One childhood image sticks in my head. My grandmother had an old player piano. You put in a paper roll, pumped the pedals, and through the magic of a pneumatic system, the piano played music. I could play that piano for hours at a time, although it was horribly out of tune. Finally, my grandmother decided it could sound a lot better than it did, and she called a piano tuner. That was the first time I’d ever seen a tuning fork. It was a heavy metal fork, which, when plucked or struck, sounded a note at its exact pitch. From that one dead-on note, the rest of the strings could be tuned so the piano played beautifully. That 1920s player piano stands in my living room today, and every few years, I hire a professional piano tuner to come to our house and make the necessary adjustments so it continues to play beautifully.
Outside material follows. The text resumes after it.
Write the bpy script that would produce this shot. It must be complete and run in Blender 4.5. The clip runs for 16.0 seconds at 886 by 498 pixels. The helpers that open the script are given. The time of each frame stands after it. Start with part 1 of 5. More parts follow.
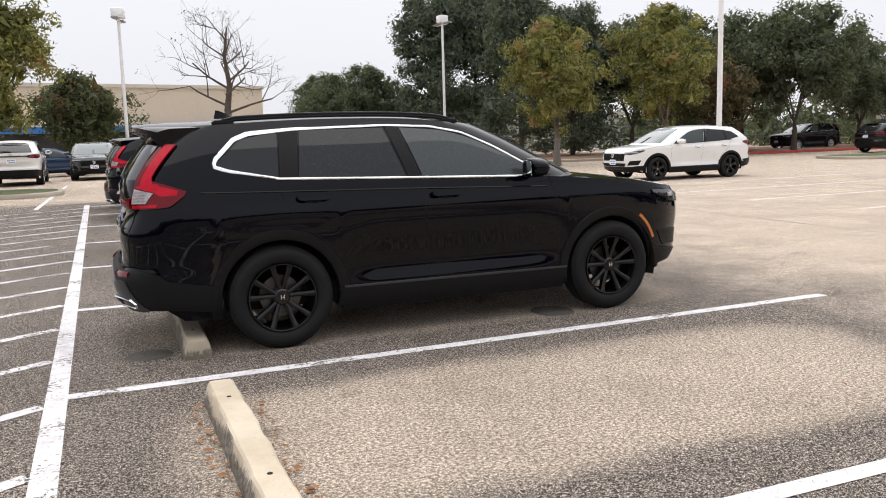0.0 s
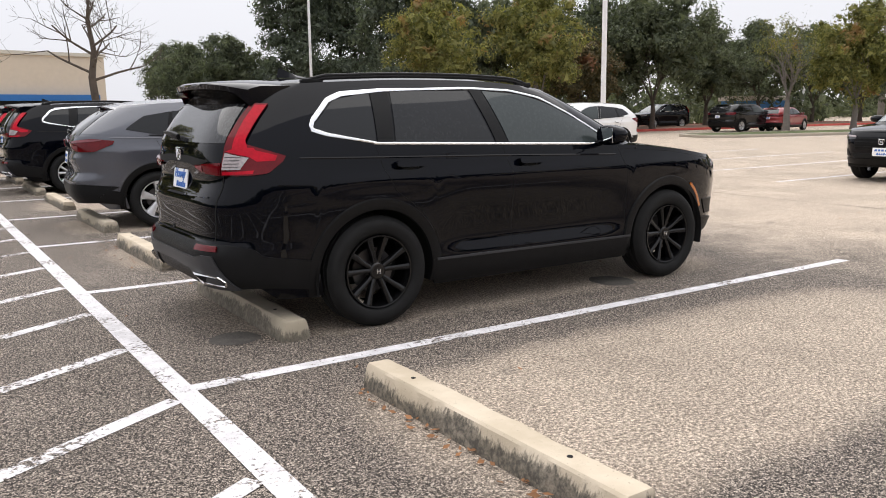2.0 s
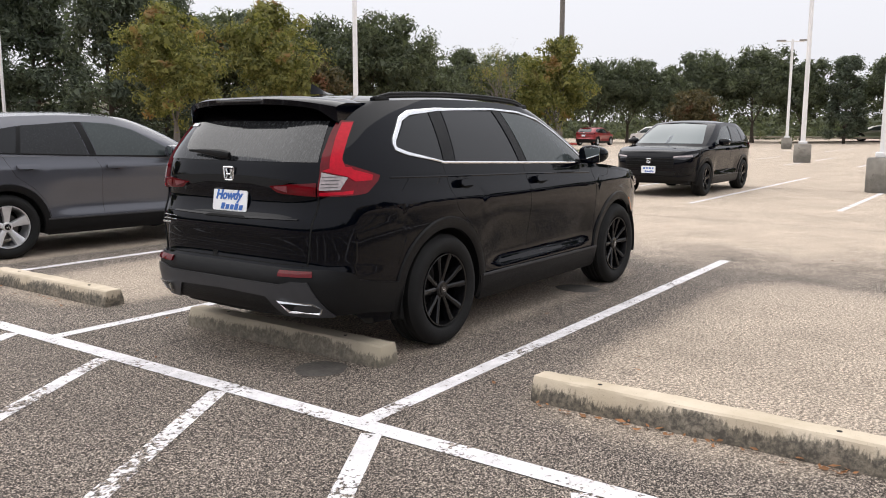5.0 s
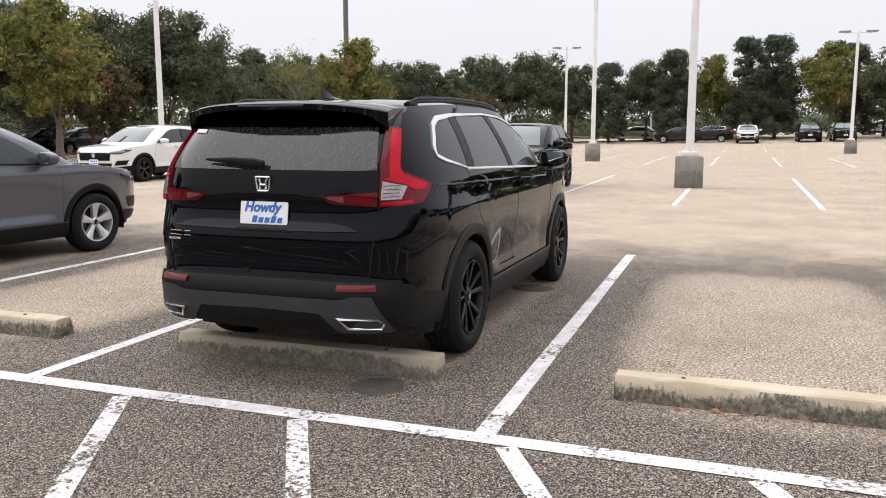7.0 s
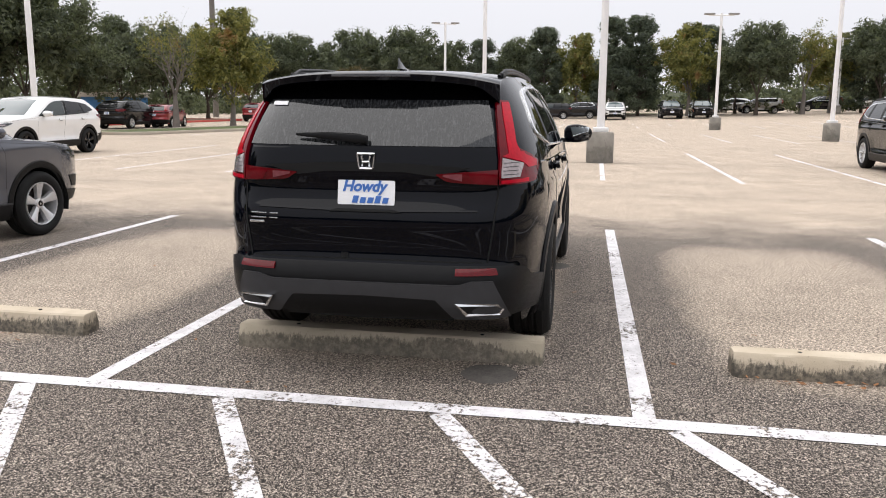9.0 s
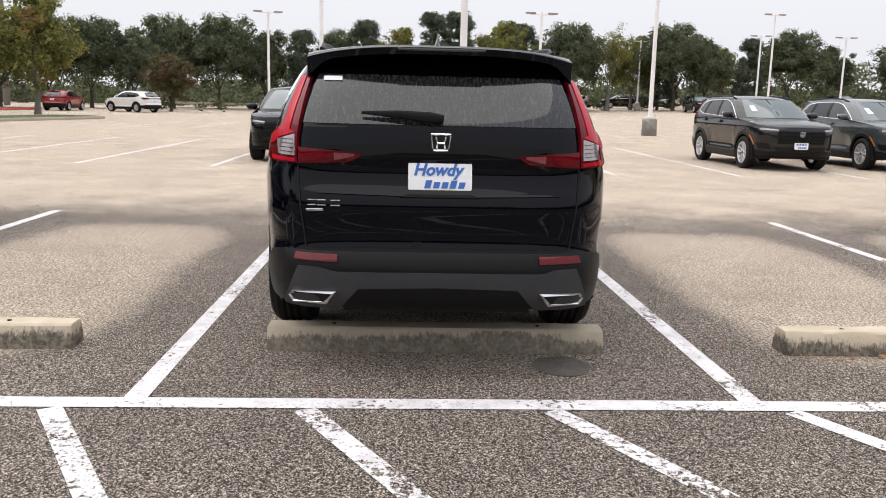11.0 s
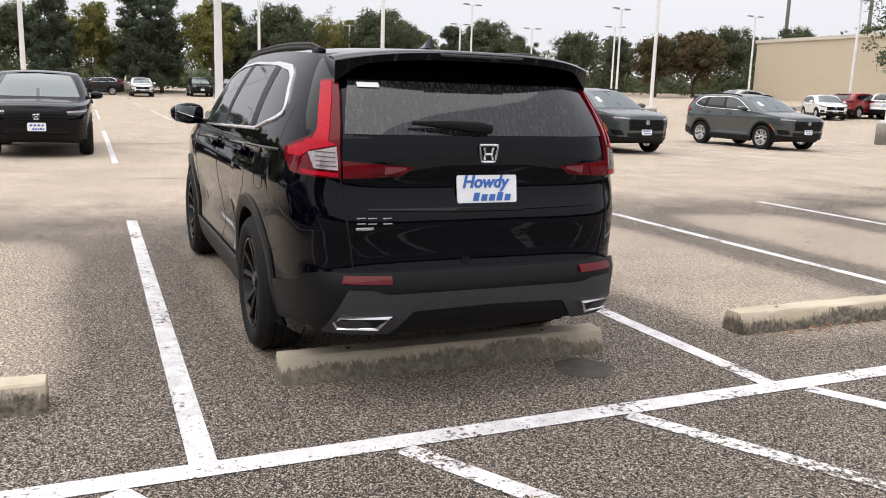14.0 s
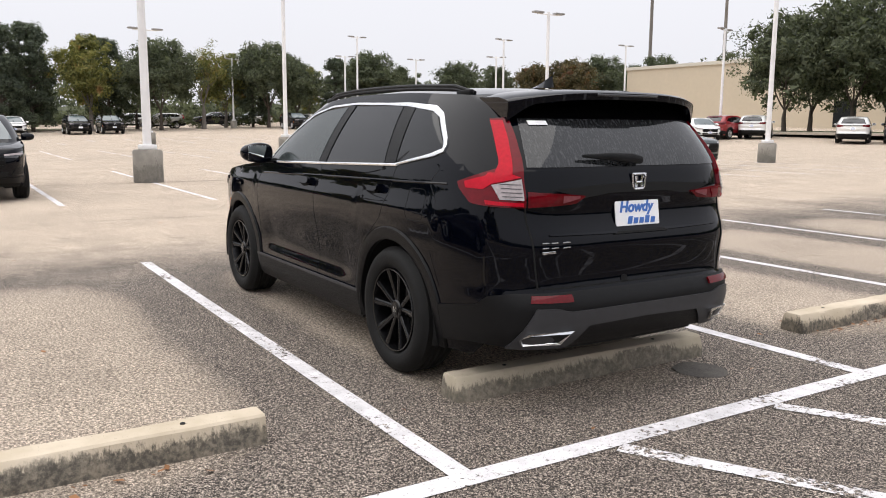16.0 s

I think, for the senior lawyer today, part of “staying tuned” means finding our true note, reconnecting with our professional and personal center. When we stay in touch with what we really want at this point in our careers, everything else will play off that solid note, and our practices have a better chance of staying in tune. Sharpening our skills, learning new things, staying up on necessary technology and nurturing ourselves are good goals for any lawyer, but for the senior lawyer, they can raise the power of our hard-won experience to a new level.
When we were kids, at the end of the radio show, some authoritative voice would warn us, “Don’t touch that dial!” Today the opposite is true. Like those old TV antennas, we need to make constant readjustments to keep the picture clear and stay connected with our everchanging profession.